PORT ANGELES — The Clallam County Public Utility District will pay 33 percent more than the income-tax rate to reimburse PUD employees and commissioners for driving personal vehicles on agency business, the commissioners decided Monday.
The PUD will pay 75 cents a mile beginning today, the board decided in a 2-0 vote, with Commissioner Ted Simpson absent.
The IRS rate is 56.5 cents after it was increased by a penny in January.
The board’s action lowers the existing reimbursement rate from 79.5 cents under a policy commissioners established in 1995.
Since that time, the PUD has paid 23 cents a mile above the IRS rate to encourage employees to use their own cars, to reduce the district’s fleet and “to more closely cover the actual cost of driving a personal car on district business,” according to the minutes of the meeting in which the original decision was made.
The IRS rate was 30 cents a mile in 1995.
The IRS rate is used by governments, school districts and taxpayer-funded entities throughout Clallam and Jefferson counties, including the Jefferson County Public Utility District.
Anything paid above the IRS rate is considered taxable income.

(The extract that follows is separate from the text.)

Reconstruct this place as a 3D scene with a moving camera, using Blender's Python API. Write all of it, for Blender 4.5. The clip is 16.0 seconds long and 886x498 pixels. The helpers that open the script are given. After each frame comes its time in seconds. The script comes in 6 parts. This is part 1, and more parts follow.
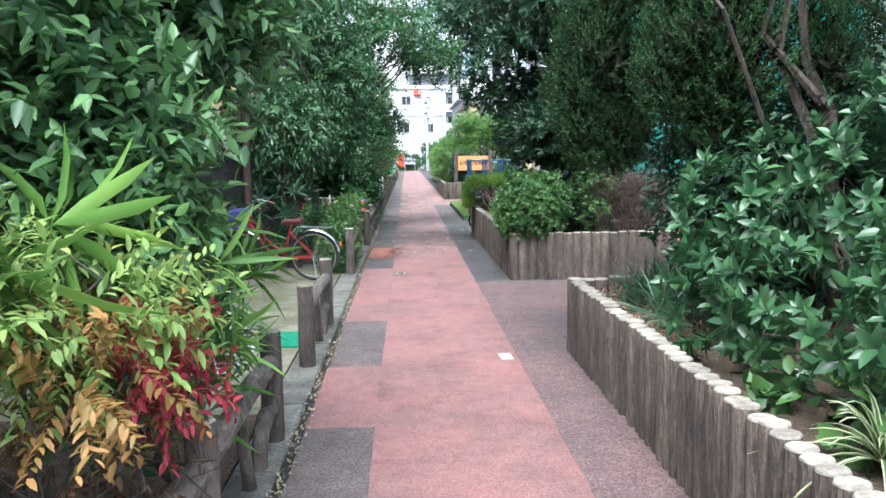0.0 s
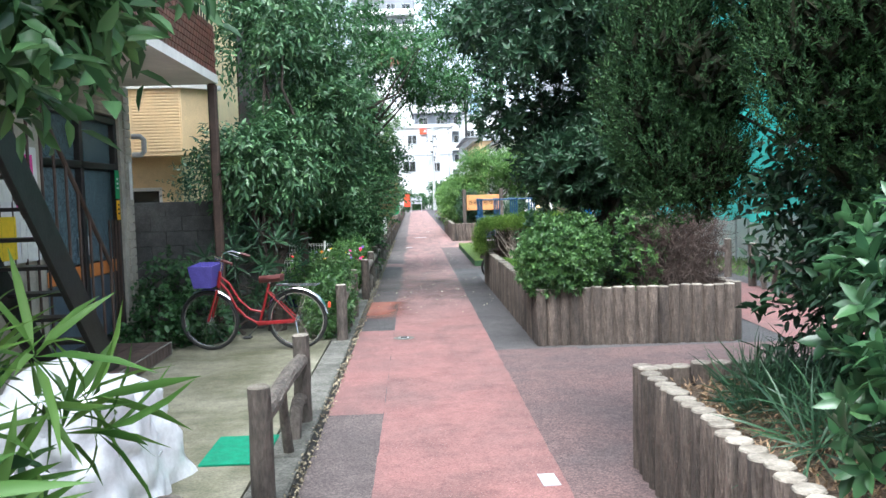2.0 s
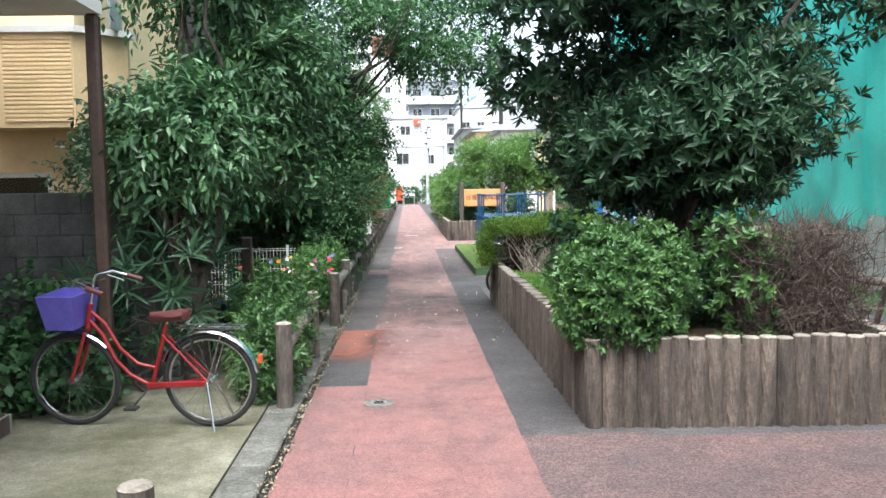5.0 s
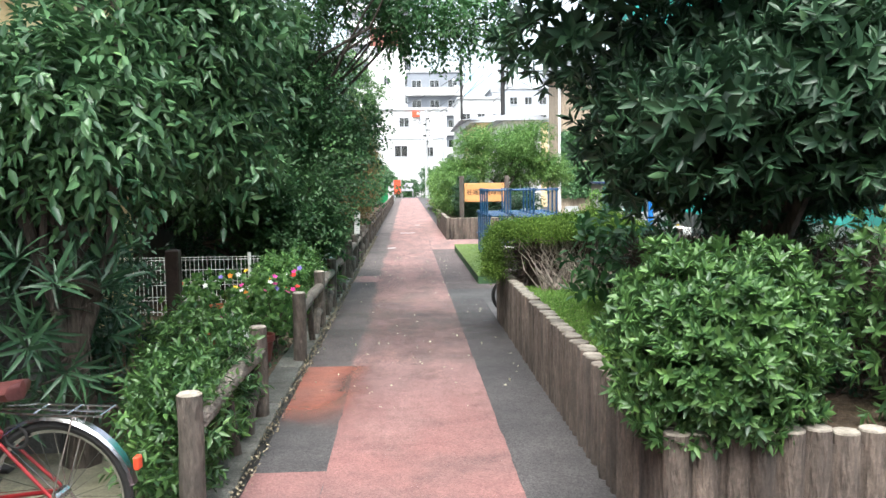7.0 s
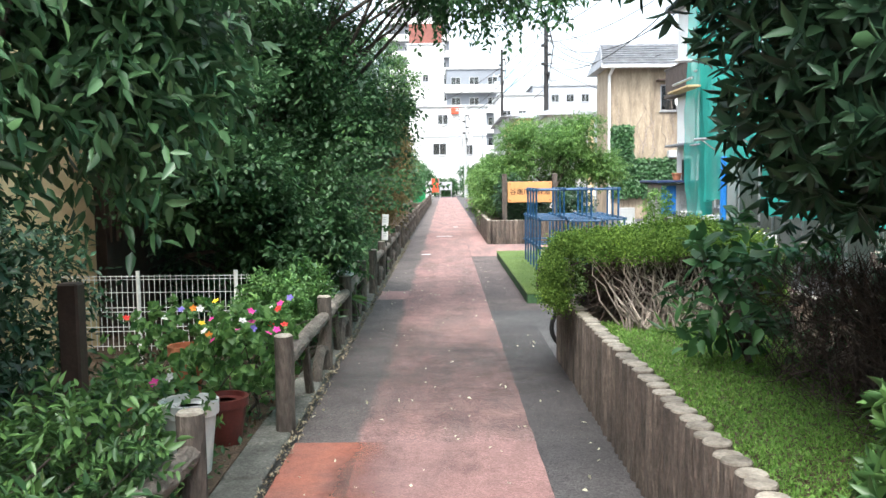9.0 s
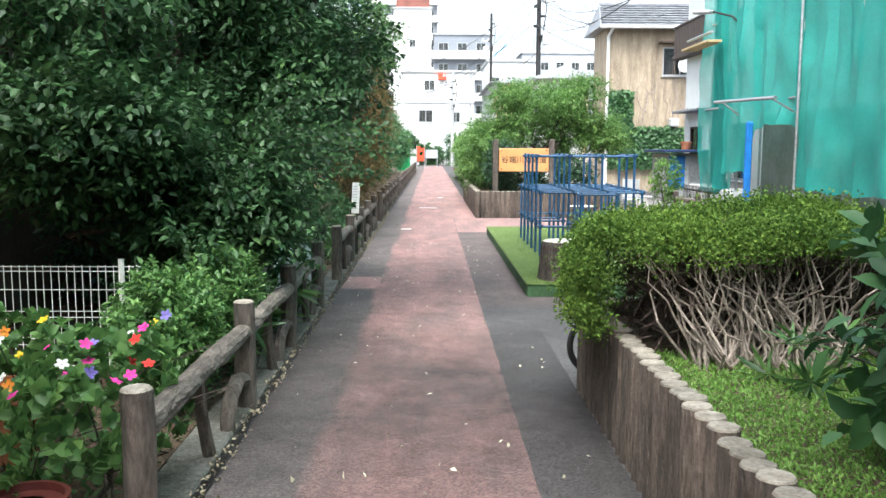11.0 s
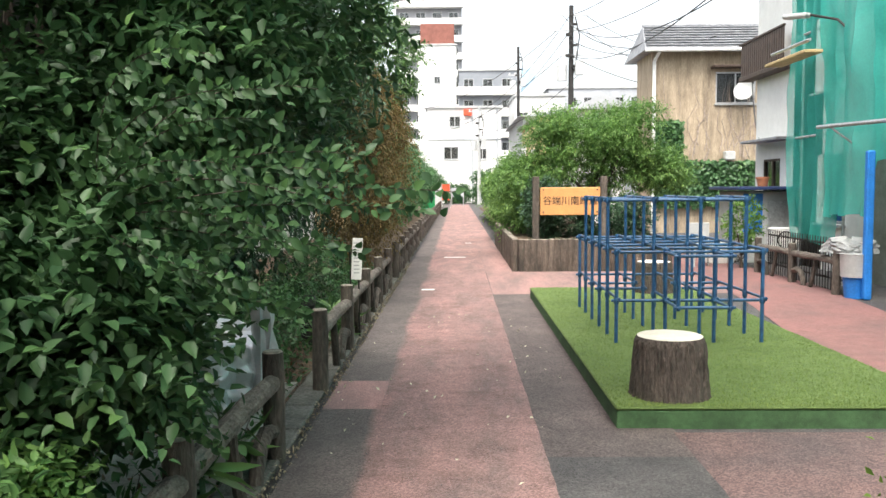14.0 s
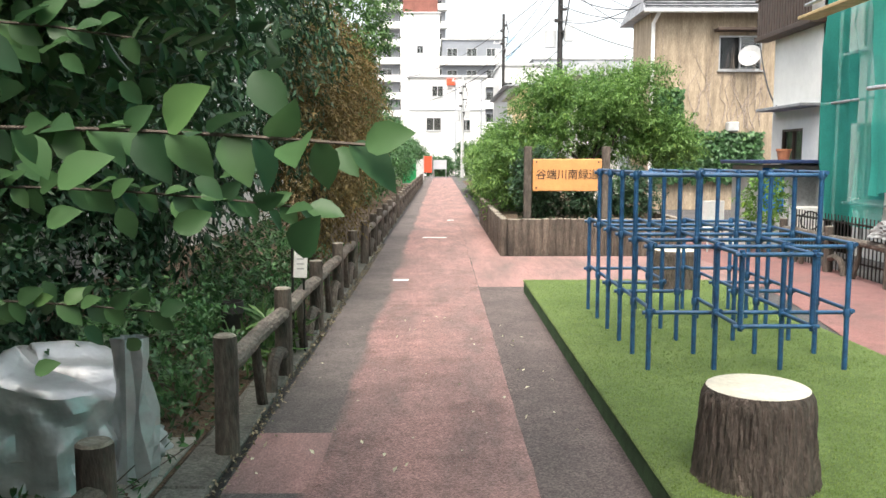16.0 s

Commissioners based their decision Monday on a four-page analysis by Sequim certified public accountant David Papandrew, who estimated costs that would be incurred if the PUD bought three additional pool vehicles for local and out-of-area travel associated with PUD work.

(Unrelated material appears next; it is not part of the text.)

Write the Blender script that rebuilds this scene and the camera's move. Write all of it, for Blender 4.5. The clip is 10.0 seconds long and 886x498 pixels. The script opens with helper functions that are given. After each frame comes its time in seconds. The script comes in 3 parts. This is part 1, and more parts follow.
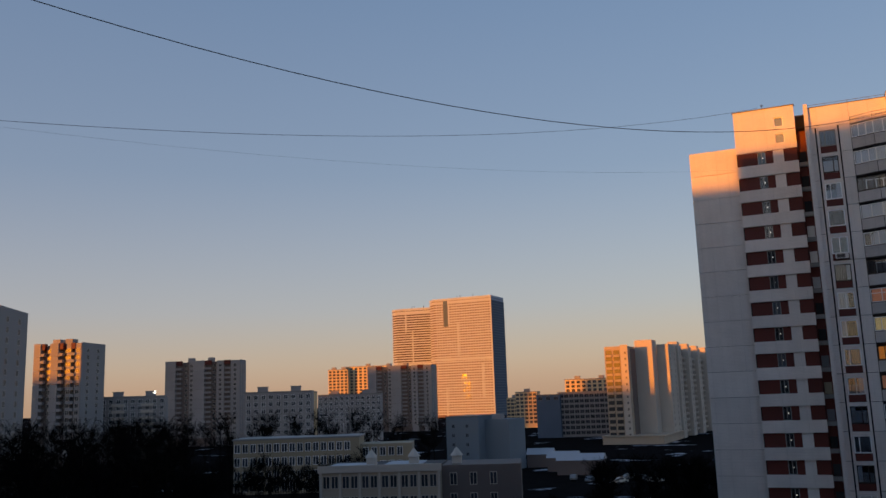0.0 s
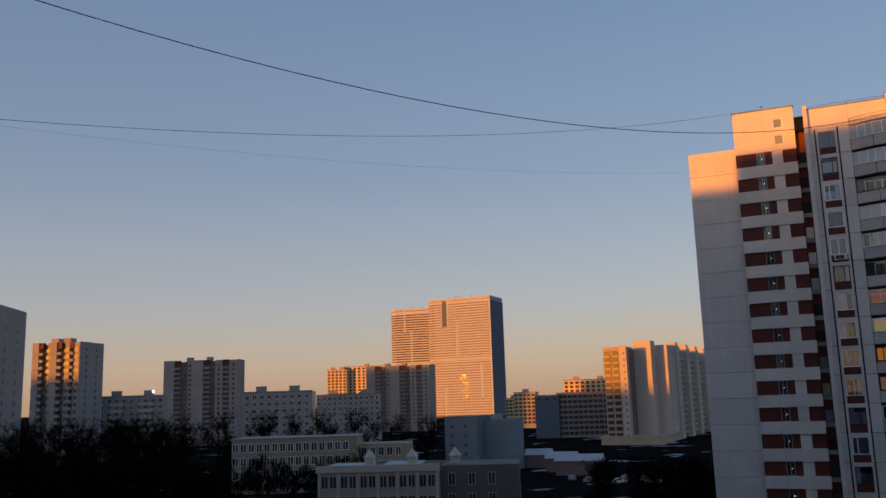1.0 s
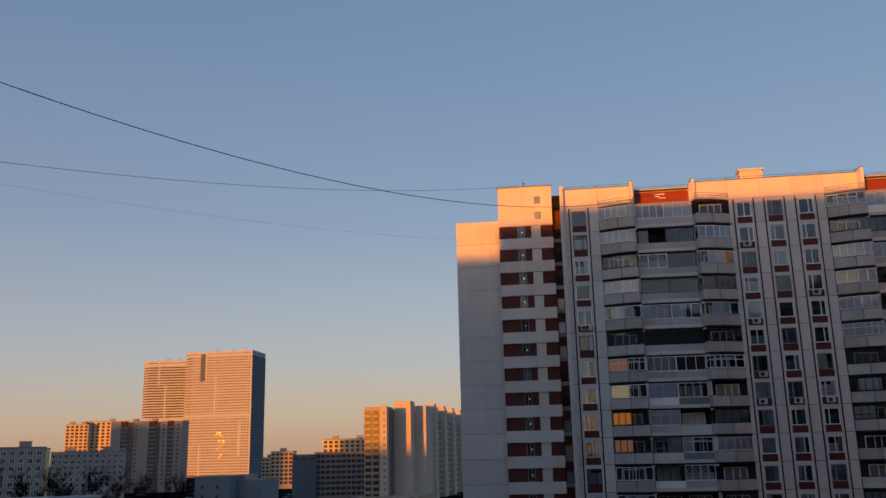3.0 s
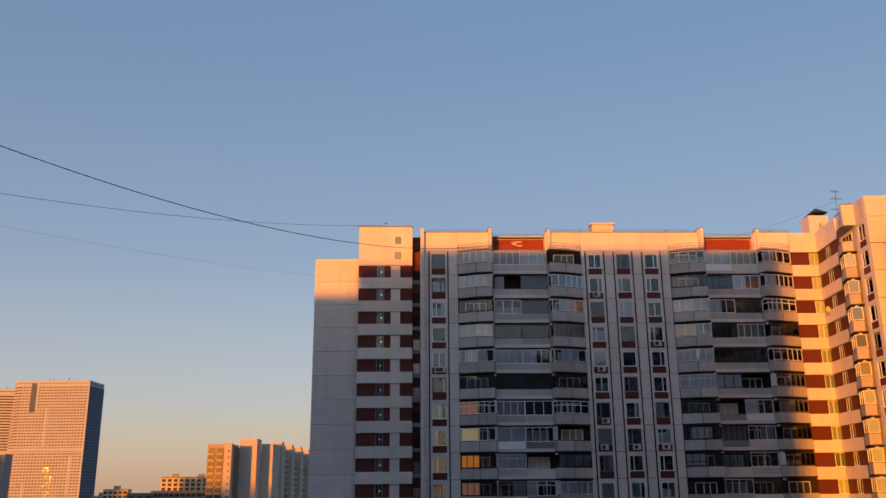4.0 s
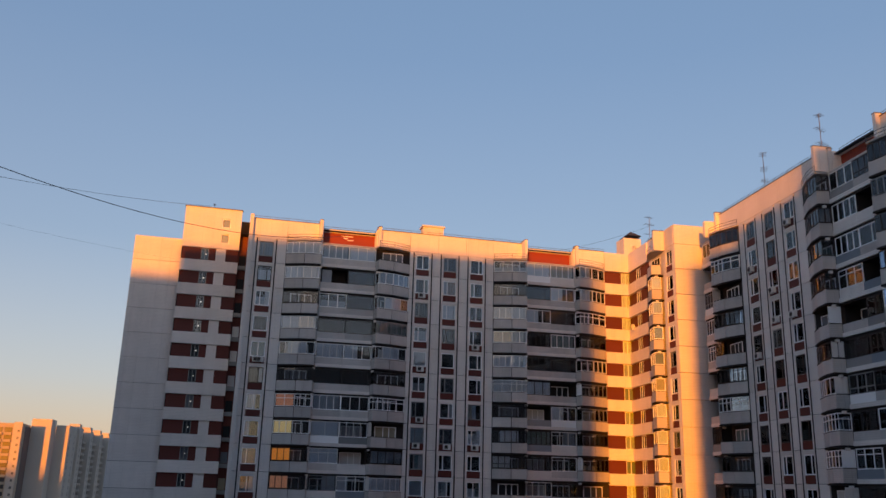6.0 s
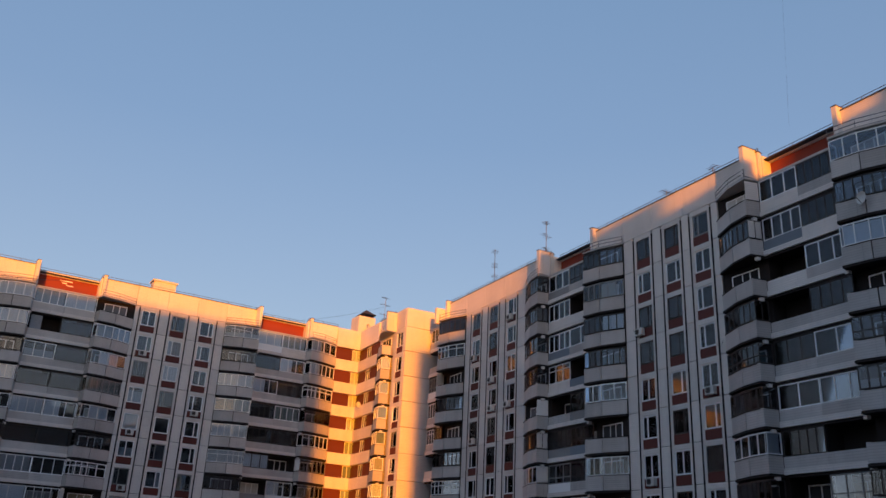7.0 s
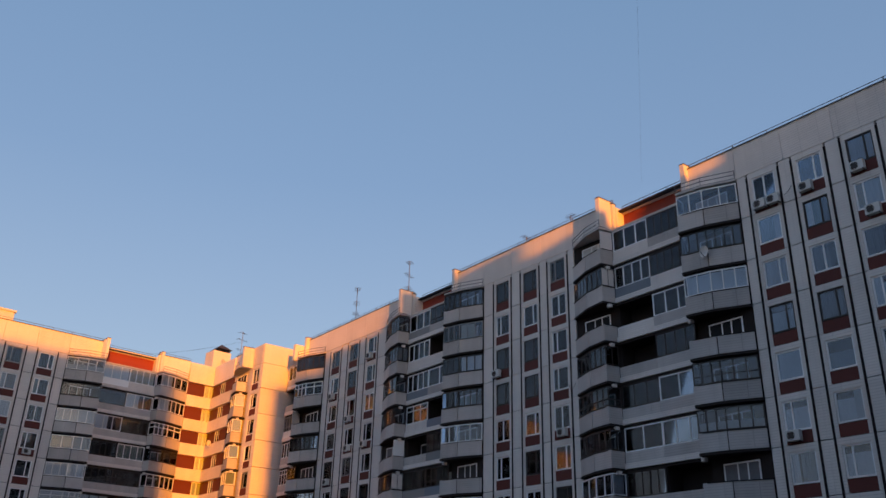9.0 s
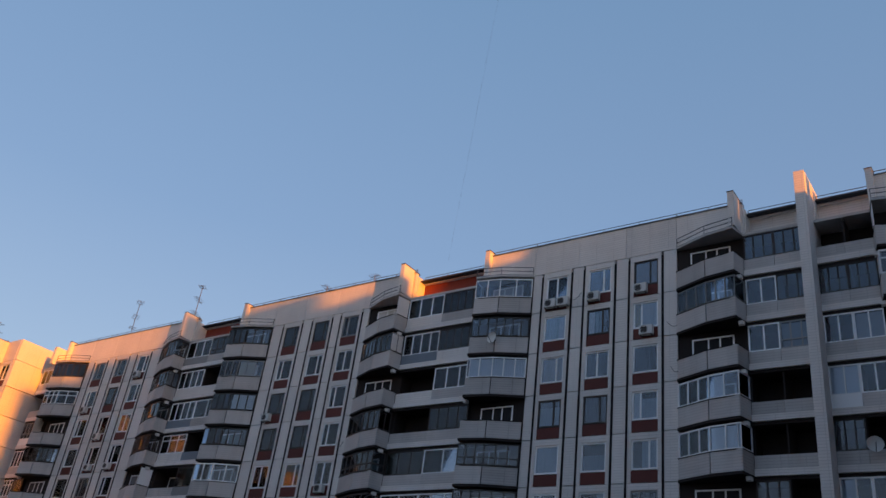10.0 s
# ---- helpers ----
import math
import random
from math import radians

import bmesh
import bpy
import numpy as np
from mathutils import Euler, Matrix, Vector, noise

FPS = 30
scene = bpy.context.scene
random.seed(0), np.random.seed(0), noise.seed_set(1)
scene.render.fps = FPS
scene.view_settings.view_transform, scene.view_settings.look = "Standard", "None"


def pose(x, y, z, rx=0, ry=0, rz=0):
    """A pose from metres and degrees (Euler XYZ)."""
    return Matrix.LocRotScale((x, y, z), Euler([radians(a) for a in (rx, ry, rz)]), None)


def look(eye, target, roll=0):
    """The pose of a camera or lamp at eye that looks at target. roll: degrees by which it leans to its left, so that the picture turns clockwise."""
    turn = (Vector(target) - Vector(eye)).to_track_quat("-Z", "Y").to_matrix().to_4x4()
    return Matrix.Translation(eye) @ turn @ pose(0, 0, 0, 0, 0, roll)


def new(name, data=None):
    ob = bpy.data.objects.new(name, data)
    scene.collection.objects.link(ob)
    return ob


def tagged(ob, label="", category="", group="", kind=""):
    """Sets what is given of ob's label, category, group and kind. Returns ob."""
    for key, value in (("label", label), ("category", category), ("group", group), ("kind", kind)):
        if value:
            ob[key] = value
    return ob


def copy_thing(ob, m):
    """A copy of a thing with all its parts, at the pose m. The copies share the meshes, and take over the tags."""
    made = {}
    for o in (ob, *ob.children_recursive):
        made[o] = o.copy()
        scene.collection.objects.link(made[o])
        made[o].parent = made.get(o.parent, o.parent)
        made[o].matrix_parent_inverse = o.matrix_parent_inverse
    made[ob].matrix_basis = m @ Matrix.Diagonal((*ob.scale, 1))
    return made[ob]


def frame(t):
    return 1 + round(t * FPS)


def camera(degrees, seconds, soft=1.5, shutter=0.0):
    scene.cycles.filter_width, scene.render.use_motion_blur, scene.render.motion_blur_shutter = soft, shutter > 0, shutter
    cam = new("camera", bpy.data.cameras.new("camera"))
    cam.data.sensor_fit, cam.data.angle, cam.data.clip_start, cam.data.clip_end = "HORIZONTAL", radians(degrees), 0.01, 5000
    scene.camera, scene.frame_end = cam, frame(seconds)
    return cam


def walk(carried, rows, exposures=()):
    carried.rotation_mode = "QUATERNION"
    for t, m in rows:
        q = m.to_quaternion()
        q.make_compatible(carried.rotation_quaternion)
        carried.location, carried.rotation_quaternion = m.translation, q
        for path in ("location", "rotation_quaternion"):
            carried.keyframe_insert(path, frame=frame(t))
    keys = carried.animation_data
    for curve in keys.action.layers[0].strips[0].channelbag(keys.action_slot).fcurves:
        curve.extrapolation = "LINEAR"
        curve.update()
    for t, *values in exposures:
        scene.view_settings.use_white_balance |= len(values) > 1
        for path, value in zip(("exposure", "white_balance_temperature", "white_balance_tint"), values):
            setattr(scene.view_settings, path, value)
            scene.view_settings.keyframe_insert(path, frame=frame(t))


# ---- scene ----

# ---------------------------------------------------------------- camera
EYE = Vector((0.0, 0.0, 22.0))
cam = camera(54.6, 10.0, soft=1.5)


def aim(yaw, pitch, roll):
    a, p = radians(yaw), radians(pitch)
    return look(EYE, EYE + Vector((-math.sin(a) * math.cos(p), math.cos(a) * math.cos(p), math.sin(p))), roll)


# seconds, yaw, pitch, roll of the hand-held turn
ROWS = [
    (0.0, 25.21, 9.97, -1.93),
    (0.5, 24.96, 10.28, -1.7),
    (1.0, 25.14, 9.98, -1.78),
    (1.5, 25.38, 9.98, -2.12),
    (2.0, 23.46, 10.31, -1.70),
    (2.5, 16.97, 11.40, -1.42),
    (3.0, 9.46, 13.38, -1.30),
    (3.2, 6.78, 14.90, -1.65),
    (4.3, -1.64, 16.16, -0.25),
    (4.5, -2.2, 16.60, -0.33),
    (5.0, -2.46, 17.02, -0.03),
    (5.2, -2.65, 17.06, -0.1),
    (6.3, -17.48, 15.36, 2.77),
    (6.5, -21.28, 16.25, 3.26),
    (7.0, -29.84, 21.12, 2.9),
    (7.5, -34.57, 22.44, 3.6),
    (8.0, -34.92, 22.59, 4.99),
    (8.5, -37.53, 24.25, 3.24),
    (9.0, -39.57, 24.03, 1.53),
    (9.5, -40.21, 23.98, 3.40),
    (10.0, -53.65, 28.64, 7.96),
]
walk(cam, [(t, aim(y, p, r)) for t, y, p, r in ROWS], exposures=[(0.0, -0.36), (2.5, -0.34), (3.2, -0.32), (4.5, -0.14), (5.2, -0.14), (7.0, 0.06), (9.0, 0.06), (9.5, 0.18), (10.0, 0.14)])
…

The analysis was prompted by a December 2012 review of the mileage-rate policy by Peninsula Daily News, when Commissioner Hugh Haffner told the newspaper that the policy was “something we probably should have looked at five or 10 years ago.”
Papandrew said local travel and trips between PUD facilities would cost more than $1.10 a mile if the PUD purchased three vehicles.
He based the amount on factors such as fuel consumption for vehicles estimated at 18 to 22 miles per gallon; the purchase price of gas at $3.80 a gallon, and the cost of midsized vehicles, insurance and financing.
Papandrew estimated that out-of-area trips would cost 60 cents a mile.
He put the “composite cost” of local and out-of-area trips at 75 cents a mile.
“The district presently has seven separate offices, which may need additional pool vehicles, thus additionally increasing the cost to the district,” Papandrew said in the report.
Papandrew, who was not at Monday’s meeting and whose report was presented to the commissioners by PUD General Manager Doug Nass, did not review mileage rates used by other governments or PUDs, according to the report.
“We’re kind of a little different in that we’re out here on the Olympic Peninsula,” Nass said in a later interview.
“Our territory is from one end to the other,” he said.
“Every PUD is different.”
George Caan, executive director of the state Public Utility Districts Association, said in an earlier interview that the organization does not keep track of the mileage reimbursement policies of its membership PUDs.
“I can’t say it’s unusual,” he said of the Clallam PUD’s policy.
From Jan. 1 through March 28, PUD employees and commissioners received $9,567 in mileage reimbursements, PUD spokesman Mike Howe said.
The PUD paid $62,076 for 79,078 miles travelled in 2012, according to the utility’s 2012 rate.
The reimbursements would have totaled $43,888 if the IRS rate had been used.
Ten employees, including the three elected commissioners, accounted for 66 percent of all travel.
Papandrew said in his report that he was unable to obtain details on how the IRS came up with its reimbursement rate.
He said the IRS rate is based on an independent study, the details of which he said are proprietary and not made available to the public.
“The standard mileage rate for business is based on an annual study of the fixed and variable costs of operating an automobile,” the IRS says on its website, www.irs.gov.
Papandrew, the PUD’s former district auditor, who left in September, is returning to his former position at Clallam PUD on
May 1.
He is currently employed as finance director of the Jefferson County PUD.